The records below must be output exactly, without pictures.

3D scene code data
↓
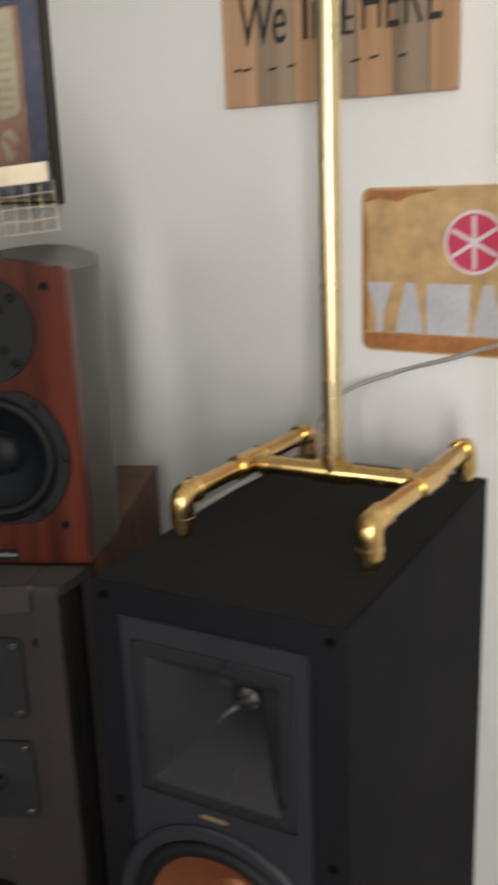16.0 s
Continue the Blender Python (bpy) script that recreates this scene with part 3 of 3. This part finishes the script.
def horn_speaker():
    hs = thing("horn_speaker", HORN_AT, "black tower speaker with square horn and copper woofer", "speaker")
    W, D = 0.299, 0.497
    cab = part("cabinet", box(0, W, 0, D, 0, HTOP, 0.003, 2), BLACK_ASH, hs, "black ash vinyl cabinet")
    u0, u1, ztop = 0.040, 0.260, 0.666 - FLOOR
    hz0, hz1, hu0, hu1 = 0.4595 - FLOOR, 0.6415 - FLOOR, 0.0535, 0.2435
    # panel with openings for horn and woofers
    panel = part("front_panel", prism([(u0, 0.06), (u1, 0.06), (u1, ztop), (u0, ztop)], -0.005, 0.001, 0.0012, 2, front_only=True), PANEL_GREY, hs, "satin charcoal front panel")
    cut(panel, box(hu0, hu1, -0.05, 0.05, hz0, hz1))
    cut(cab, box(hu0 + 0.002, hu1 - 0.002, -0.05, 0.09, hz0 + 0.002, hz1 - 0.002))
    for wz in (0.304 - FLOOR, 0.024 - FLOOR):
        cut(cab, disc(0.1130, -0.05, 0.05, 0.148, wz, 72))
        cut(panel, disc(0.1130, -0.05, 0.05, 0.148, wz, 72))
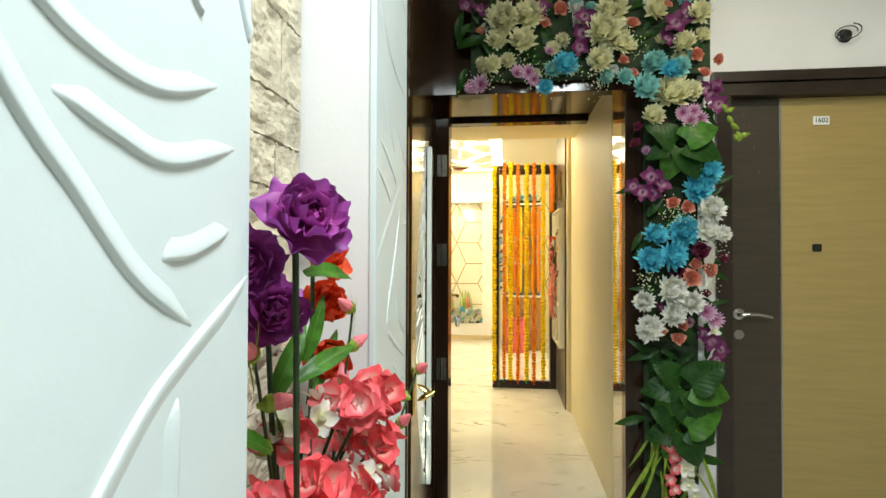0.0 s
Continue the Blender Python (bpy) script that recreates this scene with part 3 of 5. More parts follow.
↑
COMPLETE OUTPUT ->
16.0 s
Continue the Blender Python (bpy) script that recreates this scene with part 3 of 3. This part finishes the script.
def horn_speaker():
    hs = thing("horn_speaker", HORN_AT, "black tower speaker with square horn and copper woofer", "speaker")
    W, D = 0.299, 0.497
    cab = part("cabinet", box(0, W, 0, D, 0, HTOP, 0.003, 2), BLACK_ASH, hs, "black ash vinyl cabinet")
    u0, u1, ztop = 0.040, 0.260, 0.666 - FLOOR
    hz0, hz1, hu0, hu1 = 0.4595 - FLOOR, 0.6415 - FLOOR, 0.0535, 0.2435
    # panel with openings for horn and woofers
    panel = part("front_panel", prism([(u0, 0.06), (u1, 0.06), (u1, ztop), (u0, ztop)], -0.005, 0.001, 0.0012, 2, front_only=True), PANEL_GREY, hs, "satin charcoal front panel")
    cut(panel, box(hu0, hu1, -0.05, 0.05, hz0, hz1))
    cut(cab, box(hu0 + 0.002, hu1 - 0.002, -0.05, 0.09, hz0 + 0.002, hz1 - 0.002))
    for wz in (0.304 - FLOOR, 0.024 - FLOOR):
        cut(cab, disc(0.1130, -0.05, 0.05, 0.148, wz, 72))
        cut(panel, disc(0.1130, -0.05, 0.05, 0.148, wz, 72))
0.0 s
Continue the Blender Python (bpy) script that recreates this scene with part 3 of 5. More parts follow.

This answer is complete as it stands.